Some records:
★ ★ ★ ★

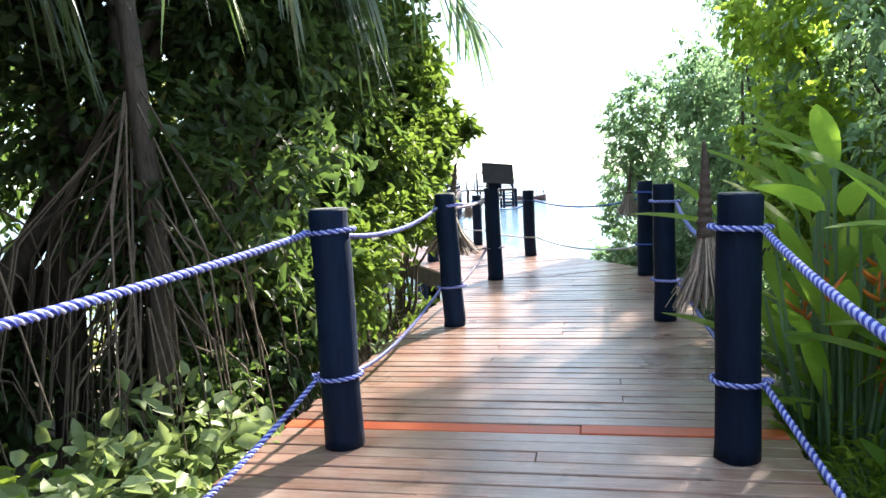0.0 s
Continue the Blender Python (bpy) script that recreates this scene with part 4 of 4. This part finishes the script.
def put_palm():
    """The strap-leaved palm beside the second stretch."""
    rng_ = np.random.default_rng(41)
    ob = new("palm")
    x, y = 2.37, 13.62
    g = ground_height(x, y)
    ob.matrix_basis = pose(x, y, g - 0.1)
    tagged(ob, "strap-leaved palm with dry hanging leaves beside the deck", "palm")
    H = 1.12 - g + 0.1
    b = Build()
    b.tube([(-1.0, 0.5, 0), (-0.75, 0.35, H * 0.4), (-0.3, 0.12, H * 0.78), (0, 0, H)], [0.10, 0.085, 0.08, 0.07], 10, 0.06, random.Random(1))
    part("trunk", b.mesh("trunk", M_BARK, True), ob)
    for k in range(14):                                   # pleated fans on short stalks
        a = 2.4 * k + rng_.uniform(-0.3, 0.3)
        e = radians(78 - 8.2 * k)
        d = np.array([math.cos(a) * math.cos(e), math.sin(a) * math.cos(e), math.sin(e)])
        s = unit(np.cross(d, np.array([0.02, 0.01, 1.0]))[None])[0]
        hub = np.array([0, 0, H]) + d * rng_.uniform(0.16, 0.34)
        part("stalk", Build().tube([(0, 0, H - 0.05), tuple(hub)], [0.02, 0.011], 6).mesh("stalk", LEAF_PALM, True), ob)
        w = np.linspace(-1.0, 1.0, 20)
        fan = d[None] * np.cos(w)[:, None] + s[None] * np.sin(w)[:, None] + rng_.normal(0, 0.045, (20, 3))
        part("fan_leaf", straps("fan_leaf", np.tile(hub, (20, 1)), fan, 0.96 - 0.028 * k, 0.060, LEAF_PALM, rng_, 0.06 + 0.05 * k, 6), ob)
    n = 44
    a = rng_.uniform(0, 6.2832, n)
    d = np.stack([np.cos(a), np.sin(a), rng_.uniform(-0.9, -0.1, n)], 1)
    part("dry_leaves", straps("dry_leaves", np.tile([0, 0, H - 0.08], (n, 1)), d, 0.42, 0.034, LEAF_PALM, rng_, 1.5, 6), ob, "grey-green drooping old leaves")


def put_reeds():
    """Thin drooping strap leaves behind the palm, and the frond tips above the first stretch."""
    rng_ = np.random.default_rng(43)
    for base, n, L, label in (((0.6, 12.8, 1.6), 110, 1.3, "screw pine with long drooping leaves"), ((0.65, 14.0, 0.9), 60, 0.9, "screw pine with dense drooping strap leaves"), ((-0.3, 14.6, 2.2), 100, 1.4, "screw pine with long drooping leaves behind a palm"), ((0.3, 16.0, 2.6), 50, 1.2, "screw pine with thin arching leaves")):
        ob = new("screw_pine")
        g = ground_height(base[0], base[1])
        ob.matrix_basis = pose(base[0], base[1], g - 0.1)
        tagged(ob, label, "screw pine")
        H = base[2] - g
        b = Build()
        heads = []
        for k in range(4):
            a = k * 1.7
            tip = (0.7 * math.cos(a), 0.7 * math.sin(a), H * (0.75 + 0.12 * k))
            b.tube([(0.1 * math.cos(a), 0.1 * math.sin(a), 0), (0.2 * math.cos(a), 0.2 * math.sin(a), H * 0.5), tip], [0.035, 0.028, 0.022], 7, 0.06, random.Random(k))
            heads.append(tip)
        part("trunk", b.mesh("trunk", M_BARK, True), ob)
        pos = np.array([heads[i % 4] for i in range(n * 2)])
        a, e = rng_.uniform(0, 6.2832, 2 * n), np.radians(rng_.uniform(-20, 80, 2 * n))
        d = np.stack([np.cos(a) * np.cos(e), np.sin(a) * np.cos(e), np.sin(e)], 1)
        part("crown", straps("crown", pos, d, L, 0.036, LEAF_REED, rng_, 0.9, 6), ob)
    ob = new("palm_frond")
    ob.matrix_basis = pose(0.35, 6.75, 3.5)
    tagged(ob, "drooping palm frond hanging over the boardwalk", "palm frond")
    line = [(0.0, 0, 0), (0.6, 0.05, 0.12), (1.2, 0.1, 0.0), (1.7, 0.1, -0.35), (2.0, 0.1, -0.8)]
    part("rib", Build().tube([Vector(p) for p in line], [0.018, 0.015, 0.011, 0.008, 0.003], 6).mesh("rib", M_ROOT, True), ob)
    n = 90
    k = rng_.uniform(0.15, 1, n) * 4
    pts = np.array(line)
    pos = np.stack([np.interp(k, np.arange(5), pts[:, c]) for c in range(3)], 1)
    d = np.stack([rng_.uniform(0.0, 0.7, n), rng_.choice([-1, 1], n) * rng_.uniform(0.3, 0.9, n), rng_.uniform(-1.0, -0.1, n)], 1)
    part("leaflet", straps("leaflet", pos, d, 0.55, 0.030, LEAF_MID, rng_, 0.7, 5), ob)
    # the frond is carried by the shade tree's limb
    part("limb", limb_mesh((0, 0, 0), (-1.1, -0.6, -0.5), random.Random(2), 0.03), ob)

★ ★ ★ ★

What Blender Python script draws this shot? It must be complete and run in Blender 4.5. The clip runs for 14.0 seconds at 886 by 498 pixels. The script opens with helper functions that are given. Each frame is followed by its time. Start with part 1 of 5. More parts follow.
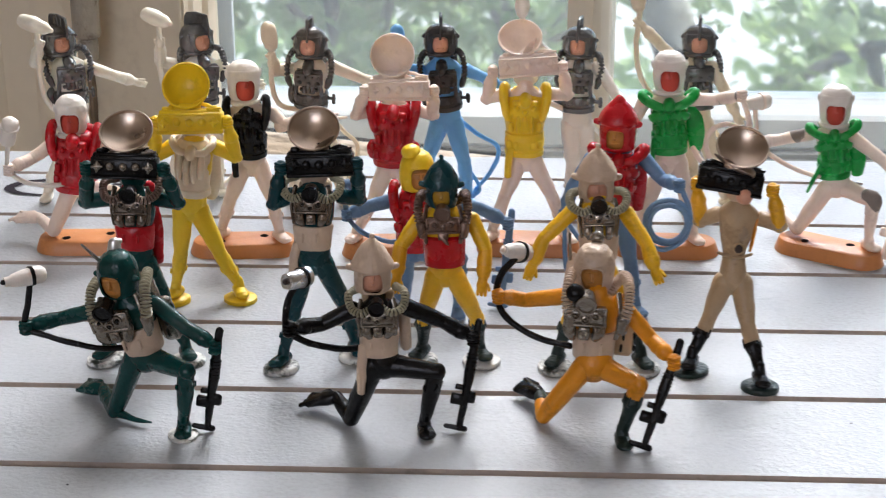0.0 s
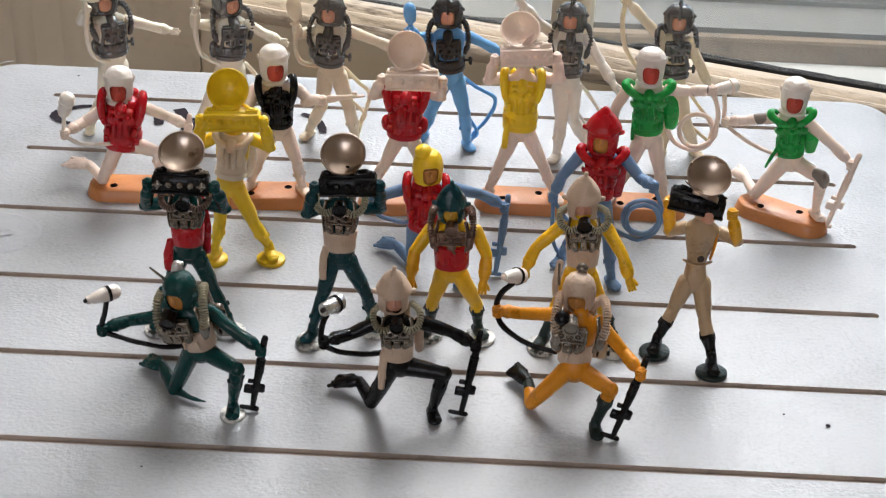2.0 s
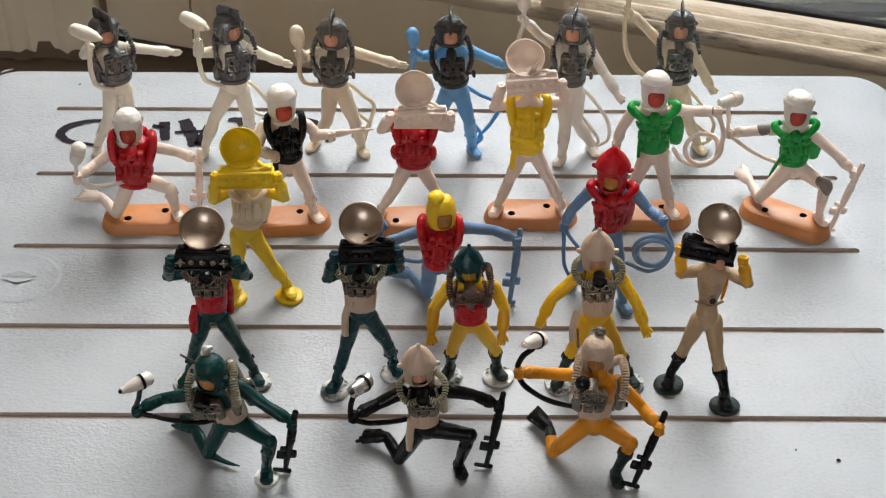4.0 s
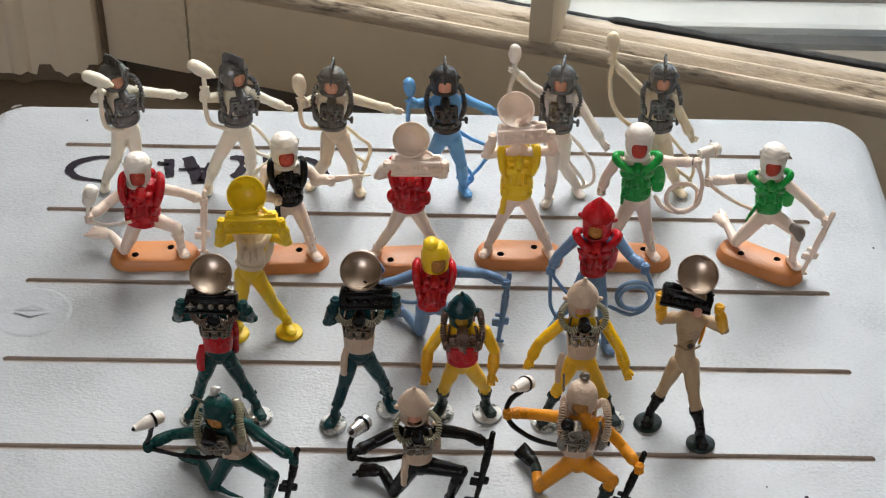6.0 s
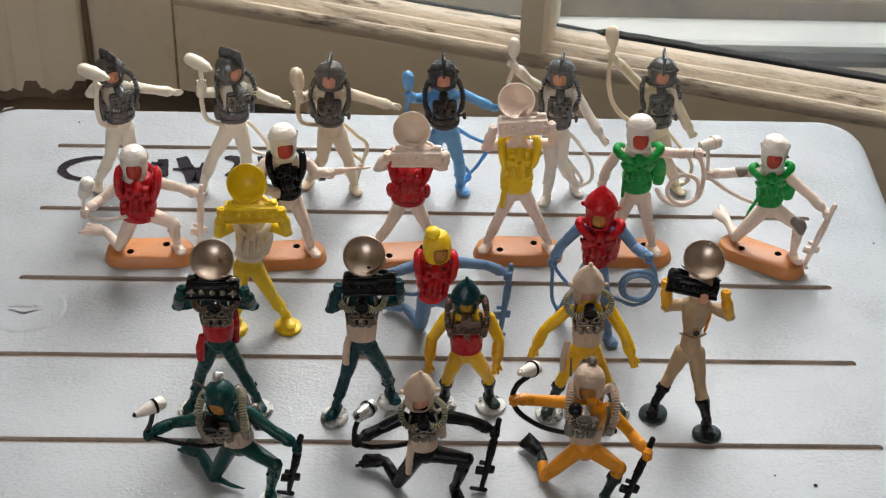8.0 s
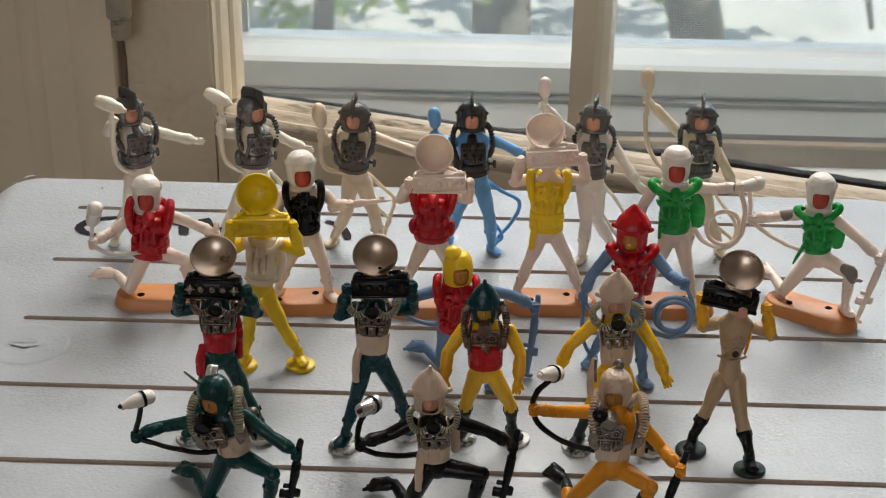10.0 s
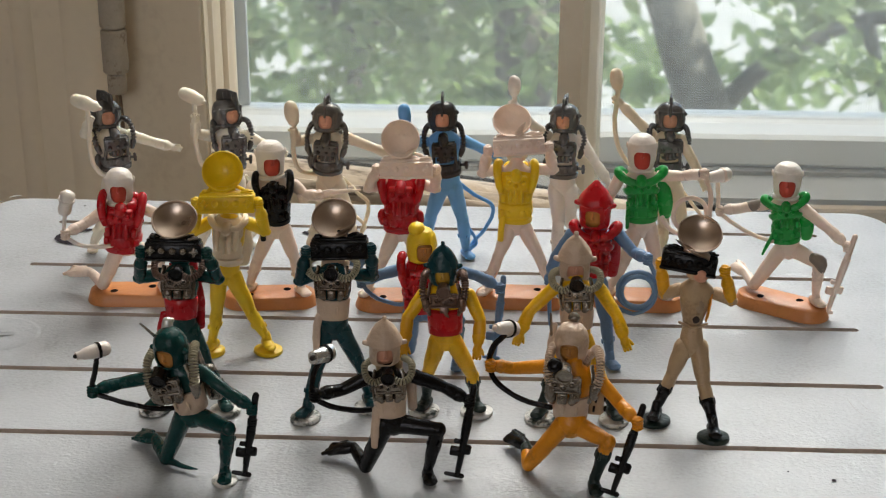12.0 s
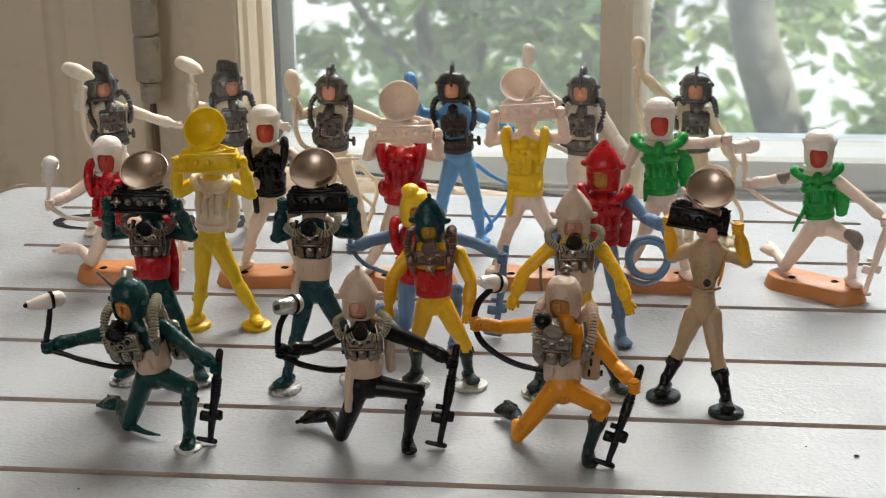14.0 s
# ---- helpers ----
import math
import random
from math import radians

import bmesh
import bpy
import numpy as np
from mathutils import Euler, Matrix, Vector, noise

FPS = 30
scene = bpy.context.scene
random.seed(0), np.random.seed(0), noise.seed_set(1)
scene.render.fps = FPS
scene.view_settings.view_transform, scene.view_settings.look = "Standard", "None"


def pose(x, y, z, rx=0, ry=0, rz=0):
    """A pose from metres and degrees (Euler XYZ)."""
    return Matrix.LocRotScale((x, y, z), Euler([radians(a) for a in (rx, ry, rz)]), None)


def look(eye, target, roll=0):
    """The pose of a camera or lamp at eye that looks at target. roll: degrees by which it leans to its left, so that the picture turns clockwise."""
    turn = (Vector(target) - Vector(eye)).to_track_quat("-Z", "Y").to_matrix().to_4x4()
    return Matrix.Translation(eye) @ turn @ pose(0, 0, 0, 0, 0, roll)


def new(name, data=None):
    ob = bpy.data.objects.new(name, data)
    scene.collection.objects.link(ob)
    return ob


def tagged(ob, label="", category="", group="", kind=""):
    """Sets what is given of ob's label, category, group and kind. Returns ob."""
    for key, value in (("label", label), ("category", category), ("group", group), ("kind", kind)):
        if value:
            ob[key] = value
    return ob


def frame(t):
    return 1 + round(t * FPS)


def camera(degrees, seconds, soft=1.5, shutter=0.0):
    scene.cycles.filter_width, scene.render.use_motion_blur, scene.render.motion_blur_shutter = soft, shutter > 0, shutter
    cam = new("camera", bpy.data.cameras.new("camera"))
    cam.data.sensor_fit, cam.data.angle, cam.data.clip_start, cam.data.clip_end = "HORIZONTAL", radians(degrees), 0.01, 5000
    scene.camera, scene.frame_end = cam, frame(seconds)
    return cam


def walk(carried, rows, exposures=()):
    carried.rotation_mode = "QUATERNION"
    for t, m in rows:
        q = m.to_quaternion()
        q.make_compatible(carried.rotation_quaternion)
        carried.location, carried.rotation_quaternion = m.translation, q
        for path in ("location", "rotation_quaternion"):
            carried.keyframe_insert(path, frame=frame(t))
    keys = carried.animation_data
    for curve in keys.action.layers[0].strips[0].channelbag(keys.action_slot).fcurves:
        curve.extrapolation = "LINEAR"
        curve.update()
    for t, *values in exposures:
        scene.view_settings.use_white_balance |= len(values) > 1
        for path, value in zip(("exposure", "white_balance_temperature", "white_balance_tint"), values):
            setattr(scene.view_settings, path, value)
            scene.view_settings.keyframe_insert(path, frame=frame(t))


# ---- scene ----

★ ★ ★ ★

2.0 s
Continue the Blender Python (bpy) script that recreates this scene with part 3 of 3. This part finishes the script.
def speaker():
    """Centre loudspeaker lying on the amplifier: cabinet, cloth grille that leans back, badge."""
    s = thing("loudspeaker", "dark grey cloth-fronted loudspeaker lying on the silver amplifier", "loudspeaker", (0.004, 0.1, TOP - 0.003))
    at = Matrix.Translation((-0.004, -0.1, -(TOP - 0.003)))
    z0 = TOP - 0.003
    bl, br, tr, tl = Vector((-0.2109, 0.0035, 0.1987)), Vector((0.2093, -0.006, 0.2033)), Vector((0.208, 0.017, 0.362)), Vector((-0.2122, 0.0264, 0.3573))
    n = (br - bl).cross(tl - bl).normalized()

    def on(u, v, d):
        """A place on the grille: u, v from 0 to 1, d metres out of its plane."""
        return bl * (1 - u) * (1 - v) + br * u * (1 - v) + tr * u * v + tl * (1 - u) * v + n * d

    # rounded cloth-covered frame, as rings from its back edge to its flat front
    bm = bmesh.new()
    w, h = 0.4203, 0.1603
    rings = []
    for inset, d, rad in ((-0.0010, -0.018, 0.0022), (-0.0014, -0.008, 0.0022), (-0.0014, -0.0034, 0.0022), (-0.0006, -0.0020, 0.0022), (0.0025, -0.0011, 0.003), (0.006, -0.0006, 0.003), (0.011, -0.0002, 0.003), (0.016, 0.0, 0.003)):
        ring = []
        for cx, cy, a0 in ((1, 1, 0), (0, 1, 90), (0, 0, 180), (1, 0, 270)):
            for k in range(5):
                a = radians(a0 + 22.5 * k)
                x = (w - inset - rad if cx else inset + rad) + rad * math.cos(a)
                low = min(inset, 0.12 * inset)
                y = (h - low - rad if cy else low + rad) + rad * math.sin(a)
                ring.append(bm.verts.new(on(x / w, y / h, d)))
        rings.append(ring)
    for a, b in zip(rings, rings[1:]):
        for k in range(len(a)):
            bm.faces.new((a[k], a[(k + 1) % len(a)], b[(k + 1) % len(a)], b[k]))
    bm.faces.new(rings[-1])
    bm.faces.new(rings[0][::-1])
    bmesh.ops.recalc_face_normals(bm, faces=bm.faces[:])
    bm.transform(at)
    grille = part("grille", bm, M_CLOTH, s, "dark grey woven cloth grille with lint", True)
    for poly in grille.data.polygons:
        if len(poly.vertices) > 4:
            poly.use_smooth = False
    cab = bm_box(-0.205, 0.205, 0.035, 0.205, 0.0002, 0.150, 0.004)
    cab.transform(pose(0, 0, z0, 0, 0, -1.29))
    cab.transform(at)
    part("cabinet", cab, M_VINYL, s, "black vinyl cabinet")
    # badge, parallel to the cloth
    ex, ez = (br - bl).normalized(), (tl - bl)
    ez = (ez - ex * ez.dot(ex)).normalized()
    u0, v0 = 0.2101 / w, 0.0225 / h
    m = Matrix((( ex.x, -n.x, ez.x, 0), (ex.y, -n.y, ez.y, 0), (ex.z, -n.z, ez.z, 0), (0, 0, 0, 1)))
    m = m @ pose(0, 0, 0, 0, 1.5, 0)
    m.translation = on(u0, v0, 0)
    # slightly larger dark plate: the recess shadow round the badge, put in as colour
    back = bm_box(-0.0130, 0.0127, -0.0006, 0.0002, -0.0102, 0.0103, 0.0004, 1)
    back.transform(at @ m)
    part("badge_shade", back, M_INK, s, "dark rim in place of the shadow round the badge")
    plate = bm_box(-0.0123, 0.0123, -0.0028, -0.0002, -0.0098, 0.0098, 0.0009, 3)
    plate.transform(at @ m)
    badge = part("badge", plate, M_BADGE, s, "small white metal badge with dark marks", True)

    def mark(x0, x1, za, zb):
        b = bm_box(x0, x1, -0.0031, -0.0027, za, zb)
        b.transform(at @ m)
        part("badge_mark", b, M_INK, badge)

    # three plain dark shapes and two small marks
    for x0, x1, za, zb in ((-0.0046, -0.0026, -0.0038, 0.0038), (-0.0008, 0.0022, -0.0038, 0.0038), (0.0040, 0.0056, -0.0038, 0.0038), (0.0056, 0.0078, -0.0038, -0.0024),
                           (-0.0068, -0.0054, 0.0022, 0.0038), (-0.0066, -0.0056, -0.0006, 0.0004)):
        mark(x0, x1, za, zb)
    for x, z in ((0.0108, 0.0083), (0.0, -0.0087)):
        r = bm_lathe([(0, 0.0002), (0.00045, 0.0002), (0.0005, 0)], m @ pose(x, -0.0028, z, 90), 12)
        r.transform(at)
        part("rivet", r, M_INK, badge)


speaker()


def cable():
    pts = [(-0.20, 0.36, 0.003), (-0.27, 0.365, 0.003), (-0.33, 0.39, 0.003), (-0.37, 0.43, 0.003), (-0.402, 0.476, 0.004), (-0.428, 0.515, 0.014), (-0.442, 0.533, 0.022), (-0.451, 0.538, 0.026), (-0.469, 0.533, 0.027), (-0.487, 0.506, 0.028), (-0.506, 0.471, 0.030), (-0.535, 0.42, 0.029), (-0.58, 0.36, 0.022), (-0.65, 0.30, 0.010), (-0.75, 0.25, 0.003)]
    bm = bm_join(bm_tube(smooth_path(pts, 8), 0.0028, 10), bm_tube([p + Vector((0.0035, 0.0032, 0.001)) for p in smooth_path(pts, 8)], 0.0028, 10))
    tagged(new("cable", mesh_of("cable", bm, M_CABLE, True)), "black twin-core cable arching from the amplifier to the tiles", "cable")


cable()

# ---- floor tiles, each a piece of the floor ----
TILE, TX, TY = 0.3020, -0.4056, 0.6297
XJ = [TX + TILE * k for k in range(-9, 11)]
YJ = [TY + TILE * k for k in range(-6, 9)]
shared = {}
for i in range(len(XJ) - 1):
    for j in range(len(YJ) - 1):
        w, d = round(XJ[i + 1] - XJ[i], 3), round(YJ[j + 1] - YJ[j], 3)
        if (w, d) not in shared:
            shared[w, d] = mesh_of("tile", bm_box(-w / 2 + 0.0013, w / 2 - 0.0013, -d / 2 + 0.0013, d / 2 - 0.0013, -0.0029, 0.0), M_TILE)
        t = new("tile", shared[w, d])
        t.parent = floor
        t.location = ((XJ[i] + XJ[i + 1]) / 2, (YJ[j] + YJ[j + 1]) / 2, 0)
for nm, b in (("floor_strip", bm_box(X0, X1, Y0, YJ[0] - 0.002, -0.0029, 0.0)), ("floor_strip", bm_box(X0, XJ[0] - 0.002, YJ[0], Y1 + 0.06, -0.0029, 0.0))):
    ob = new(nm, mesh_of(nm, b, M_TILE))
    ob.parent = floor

★ ★ ★ ★

→ Problem to solve: Determine how many lines in the listing above hold the string "group", then write only the number.

→ Written reply: 3